▶ What you are asked to do
Return the listing word for word, as given.
--- Begin Data segment ---
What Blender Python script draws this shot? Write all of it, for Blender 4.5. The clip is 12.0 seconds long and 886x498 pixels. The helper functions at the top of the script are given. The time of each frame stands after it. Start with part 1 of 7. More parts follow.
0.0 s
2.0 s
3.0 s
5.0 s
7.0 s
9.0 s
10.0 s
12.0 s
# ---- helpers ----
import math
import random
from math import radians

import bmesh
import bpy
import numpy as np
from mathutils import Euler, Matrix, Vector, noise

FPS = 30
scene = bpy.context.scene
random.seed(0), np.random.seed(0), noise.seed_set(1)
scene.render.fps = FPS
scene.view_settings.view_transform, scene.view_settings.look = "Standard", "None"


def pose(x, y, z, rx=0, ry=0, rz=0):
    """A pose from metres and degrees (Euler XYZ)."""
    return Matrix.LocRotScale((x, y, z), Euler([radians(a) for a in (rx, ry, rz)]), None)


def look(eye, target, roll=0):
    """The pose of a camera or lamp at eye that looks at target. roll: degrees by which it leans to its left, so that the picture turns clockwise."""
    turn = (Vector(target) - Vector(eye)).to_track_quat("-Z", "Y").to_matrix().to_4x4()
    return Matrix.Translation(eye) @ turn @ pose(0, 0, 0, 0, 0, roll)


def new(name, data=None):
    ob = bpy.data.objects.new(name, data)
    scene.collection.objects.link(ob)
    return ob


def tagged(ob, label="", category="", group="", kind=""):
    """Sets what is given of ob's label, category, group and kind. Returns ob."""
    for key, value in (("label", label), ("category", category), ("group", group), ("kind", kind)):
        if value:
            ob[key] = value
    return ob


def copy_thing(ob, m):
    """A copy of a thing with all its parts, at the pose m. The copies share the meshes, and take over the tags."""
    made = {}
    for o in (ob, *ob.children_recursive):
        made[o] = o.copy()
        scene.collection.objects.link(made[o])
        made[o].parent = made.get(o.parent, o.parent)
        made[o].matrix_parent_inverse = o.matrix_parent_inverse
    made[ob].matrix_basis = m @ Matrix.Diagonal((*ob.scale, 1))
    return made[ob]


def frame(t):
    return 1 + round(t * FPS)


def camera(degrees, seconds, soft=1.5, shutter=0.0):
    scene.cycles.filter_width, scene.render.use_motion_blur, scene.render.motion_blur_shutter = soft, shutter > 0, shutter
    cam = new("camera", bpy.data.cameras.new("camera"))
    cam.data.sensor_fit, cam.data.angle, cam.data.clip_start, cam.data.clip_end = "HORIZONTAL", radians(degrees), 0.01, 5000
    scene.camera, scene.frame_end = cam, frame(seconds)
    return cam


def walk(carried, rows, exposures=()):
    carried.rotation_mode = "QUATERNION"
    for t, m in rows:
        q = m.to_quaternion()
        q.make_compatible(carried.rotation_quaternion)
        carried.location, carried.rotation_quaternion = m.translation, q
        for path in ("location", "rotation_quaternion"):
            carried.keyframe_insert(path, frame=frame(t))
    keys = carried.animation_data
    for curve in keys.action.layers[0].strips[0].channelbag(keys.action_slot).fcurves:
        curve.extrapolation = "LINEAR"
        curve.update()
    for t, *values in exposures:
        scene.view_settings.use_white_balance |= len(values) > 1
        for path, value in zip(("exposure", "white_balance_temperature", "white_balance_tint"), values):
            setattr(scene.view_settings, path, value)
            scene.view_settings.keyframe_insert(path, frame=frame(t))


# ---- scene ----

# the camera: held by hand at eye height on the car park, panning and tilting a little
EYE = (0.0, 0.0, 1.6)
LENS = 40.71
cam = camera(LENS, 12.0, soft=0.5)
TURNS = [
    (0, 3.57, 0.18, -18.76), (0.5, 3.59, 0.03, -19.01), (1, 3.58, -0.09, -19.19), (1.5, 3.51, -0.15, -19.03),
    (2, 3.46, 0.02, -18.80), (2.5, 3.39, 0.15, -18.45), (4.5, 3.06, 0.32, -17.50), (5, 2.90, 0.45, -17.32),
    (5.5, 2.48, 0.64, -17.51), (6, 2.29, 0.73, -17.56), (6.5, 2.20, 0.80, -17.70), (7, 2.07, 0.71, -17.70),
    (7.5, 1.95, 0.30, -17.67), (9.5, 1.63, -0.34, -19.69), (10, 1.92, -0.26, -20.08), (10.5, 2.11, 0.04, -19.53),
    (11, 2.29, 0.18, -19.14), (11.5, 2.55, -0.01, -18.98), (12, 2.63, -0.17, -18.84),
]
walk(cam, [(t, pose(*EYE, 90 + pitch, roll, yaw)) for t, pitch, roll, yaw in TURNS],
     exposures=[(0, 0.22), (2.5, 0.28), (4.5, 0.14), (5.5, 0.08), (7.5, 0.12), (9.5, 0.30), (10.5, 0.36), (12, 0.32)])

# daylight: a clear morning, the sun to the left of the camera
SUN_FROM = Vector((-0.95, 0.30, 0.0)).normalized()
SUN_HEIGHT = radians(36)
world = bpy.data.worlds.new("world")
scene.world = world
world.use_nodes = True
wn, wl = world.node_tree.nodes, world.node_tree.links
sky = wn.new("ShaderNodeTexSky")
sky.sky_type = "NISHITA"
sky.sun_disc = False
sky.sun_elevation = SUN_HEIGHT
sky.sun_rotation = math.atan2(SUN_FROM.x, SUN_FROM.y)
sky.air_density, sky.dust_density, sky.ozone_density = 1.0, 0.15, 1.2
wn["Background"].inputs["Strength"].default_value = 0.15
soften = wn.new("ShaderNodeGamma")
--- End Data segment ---
▶ Correct result
What Blender Python script draws this shot? Write all of it, for Blender 4.5. The clip is 12.0 seconds long and 886x498 pixels. The helper functions at the top of the script are given. The time of each frame stands after it. Start with part 1 of 7. More parts follow.
0.0 s
2.0 s
3.0 s
5.0 s
7.0 s
9.0 s
10.0 s
12.0 s
# ---- helpers ----
import math
import random
from math import radians

import bmesh
import bpy
import numpy as np
from mathutils import Euler, Matrix, Vector, noise

FPS = 30
scene = bpy.context.scene
random.seed(0), np.random.seed(0), noise.seed_set(1)
scene.render.fps = FPS
scene.view_settings.view_transform, scene.view_settings.look = "Standard", "None"


def pose(x, y, z, rx=0, ry=0, rz=0):
    """A pose from metres and degrees (Euler XYZ)."""
    return Matrix.LocRotScale((x, y, z), Euler([radians(a) for a in (rx, ry, rz)]), None)


def look(eye, target, roll=0):
    """The pose of a camera or lamp at eye that looks at target. roll: degrees by which it leans to its left, so that the picture turns clockwise."""
    turn = (Vector(target) - Vector(eye)).to_track_quat("-Z", "Y").to_matrix().to_4x4()
    return Matrix.Translation(eye) @ turn @ pose(0, 0, 0, 0, 0, roll)


def new(name, data=None):
    ob = bpy.data.objects.new(name, data)
    scene.collection.objects.link(ob)
    return ob


def tagged(ob, label="", category="", group="", kind=""):
    """Sets what is given of ob's label, category, group and kind. Returns ob."""
    for key, value in (("label", label), ("category", category), ("group", group), ("kind", kind)):
        if value:
            ob[key] = value
    return ob


def copy_thing(ob, m):
    """A copy of a thing with all its parts, at the pose m. The copies share the meshes, and take over the tags."""
    made = {}
    for o in (ob, *ob.children_recursive):
        made[o] = o.copy()
        scene.collection.objects.link(made[o])
        made[o].parent = made.get(o.parent, o.parent)
        made[o].matrix_parent_inverse = o.matrix_parent_inverse
    made[ob].matrix_basis = m @ Matrix.Diagonal((*ob.scale, 1))
    return made[ob]


def frame(t):
    return 1 + round(t * FPS)


def camera(degrees, seconds, soft=1.5, shutter=0.0):
    scene.cycles.filter_width, scene.render.use_motion_blur, scene.render.motion_blur_shutter = soft, shutter > 0, shutter
    cam = new("camera", bpy.data.cameras.new("camera"))
    cam.data.sensor_fit, cam.data.angle, cam.data.clip_start, cam.data.clip_end = "HORIZONTAL", radians(degrees), 0.01, 5000
    scene.camera, scene.frame_end = cam, frame(seconds)
    return cam


def walk(carried, rows, exposures=()):
    carried.rotation_mode = "QUATERNION"
    for t, m in rows:
        q = m.to_quaternion()
        q.make_compatible(carried.rotation_quaternion)
        carried.location, carried.rotation_quaternion = m.translation, q
        for path in ("location", "rotation_quaternion"):
            carried.keyframe_insert(path, frame=frame(t))
    keys = carried.animation_data
    for curve in keys.action.layers[0].strips[0].channelbag(keys.action_slot).fcurves:
        curve.extrapolation = "LINEAR"
        curve.update()
    for t, *values in exposures:
        scene.view_settings.use_white_balance |= len(values) > 1
        for path, value in zip(("exposure", "white_balance_temperature", "white_balance_tint"), values):
            setattr(scene.view_settings, path, value)
            scene.view_settings.keyframe_insert(path, frame=frame(t))


# ---- scene ----

# the camera: held by hand at eye height on the car park, panning and tilting a little
EYE = (0.0, 0.0, 1.6)
LENS = 40.71
cam = camera(LENS, 12.0, soft=0.5)
TURNS = [
    (0, 3.57, 0.18, -18.76), (0.5, 3.59, 0.03, -19.01), (1, 3.58, -0.09, -19.19), (1.5, 3.51, -0.15, -19.03),
    (2, 3.46, 0.02, -18.80), (2.5, 3.39, 0.15, -18.45), (4.5, 3.06, 0.32, -17.50), (5, 2.90, 0.45, -17.32),
    (5.5, 2.48, 0.64, -17.51), (6, 2.29, 0.73, -17.56), (6.5, 2.20, 0.80, -17.70), (7, 2.07, 0.71, -17.70),
    (7.5, 1.95, 0.30, -17.67), (9.5, 1.63, -0.34, -19.69), (10, 1.92, -0.26, -20.08), (10.5, 2.11, 0.04, -19.53),
    (11, 2.29, 0.18, -19.14), (11.5, 2.55, -0.01, -18.98), (12, 2.63, -0.17, -18.84),
]
walk(cam, [(t, pose(*EYE, 90 + pitch, roll, yaw)) for t, pitch, roll, yaw in TURNS],
     exposures=[(0, 0.22), (2.5, 0.28), (4.5, 0.14), (5.5, 0.08), (7.5, 0.12), (9.5, 0.30), (10.5, 0.36), (12, 0.32)])

# daylight: a clear morning, the sun to the left of the camera
SUN_FROM = Vector((-0.95, 0.30, 0.0)).normalized()
SUN_HEIGHT = radians(36)
world = bpy.data.worlds.new("world")
scene.world = world
world.use_nodes = True
wn, wl = world.node_tree.nodes, world.node_tree.links
sky = wn.new("ShaderNodeTexSky")
sky.sky_type = "NISHITA"
sky.sun_disc = False
sky.sun_elevation = SUN_HEIGHT
sky.sun_rotation = math.atan2(SUN_FROM.x, SUN_FROM.y)
sky.air_density, sky.dust_density, sky.ozone_density = 1.0, 0.15, 1.2
wn["Background"].inputs["Strength"].default_value = 0.15
soften = wn.new("ShaderNodeGamma")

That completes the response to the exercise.